Wasserkraft-Know-how aus Tirol
Das Herz der neuen Anlage im unterirdischen Maschinenhaus besteht aus einer Francis-Spiralturbine aus dem Hause GEPPERT mit direkt gekoppeltem Hitzinger-Generator. Der Maschinensatz wurde noch in den Wintermonaten 2020/21 montiert und anschließend in Betrieb gesetzt. Bei einer Ausbauwassermenge von 1,4 m³/s und einer effektiven Fallhöhe von 43 m erreicht das Maschinengespann eine Engpassleistung von 585 kW. Dank der ausgereiften Technik ist ein ausfallsicherer und effektiver Produktionsbetrieb über Jahre garantiert.
Die gesamte elektro-, visualisierungs- und leittechnische Anlage wurde von einem weiteren bekannten Branchenunternehmen geliefert. Und zwar vom Südtiroler Wasserkraftspezialisten EN-CO, der sich weit über die Grenzen Südtirols hinaus einen Namen in Sachen Kraftwerks- und Netzleittechnik gemacht hat und der auch der E-Werk Stadler GmbH schon bestens bekannt war. Eine Besonderheit der Kraftwerkssteuerung ist die von der Firma EN-CO installierte Taucheranlage, die nach dem Prinzip des Tauchsieders funktioniert, und die mit ihrer Leistungskapazität von 1,6 MW einen Inselbetrieb ermöglicht. Dabei ist die Steuer- und Regelungseinheit mit der Oberliegeranlage gekoppelt. Der Inselbetrieb ist ein wichtiger Punkt für die E-Werk Stadler GmbH, schließlich kann damit sogar in Notfällen die Versorgung der Stromabnehmer im eigenen Netz sichergestellt werden. Von einem Südtiroler Branchenspezialisten stammt auch die stahlwasserbauliche Ausrüstung des Kraftwerks. Die erforderlichen Absperrschützen, ausgeführt als 4-seitig dichtende Gleitschütze mit Elektroantrieb mit der Dimension 2,2 m x 1,85 m, lieferte die Firma Wild Metal in bekannt hoher Qualität. Die Stahlbauprofis aus Ratschings übernahmen dabei auch die fachgerechte Montage der Bauteile.

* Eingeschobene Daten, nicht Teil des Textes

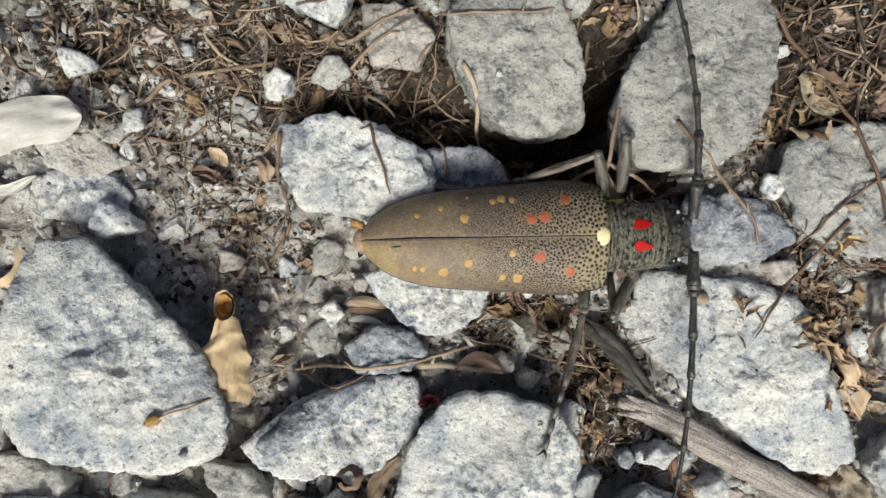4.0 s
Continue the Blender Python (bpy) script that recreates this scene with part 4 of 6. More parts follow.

Inbetriebnahme nach 9 Monaten Bauzeit
Im März 2021 war es schließlich soweit. Das Kraftwerk Klamm II konnte nach einigen Testläufen in den Probebetrieb gehen und lieferte den ersten Öko-Strom ins Netz der E-Werk Stadler GmbH. Mit Einsetzen der Schneeschmelze gegen Ende April konnte dann die Maschine ihre Qualitäten unter Volllast unter Beweis stellen. Grundsätzlich – so resümiert Matthias Stadler zufrieden – sei das erste Betriebsjahr des neuen Kraftwerkes sehr positiv verlaufen: „Die Anlage kommt genau zum richtigen Zeitpunkt. Sie leistet einen wichtigen Beitrag für die Grundversorgung der Wildschönau mit sauberem Strom aus heimischer Wasserkraft.“ Mit einem Regelarbeitsvermögen von circa 3.700 MWh können rund 900 Haushalte im Hochtal Wildschönau mit Strom versorgt werden. Umgerechnet auf eine mögliche Fahrstrecke für Elektroautos, wären das circa 18,5 Millionen Kilometer emissionsfrei gefahrene Kilometer. Die E-Werk Stadler GmbH hat mit diesem Kraftwerk eine weitere Stütze zu den bestehenden Anlagen gewonnen und kann heute als regionaler Stromversorger der Wildschönau rund 87 Prozent des Strombedarfes aus eigener Wasserkraftproduktion abdecken.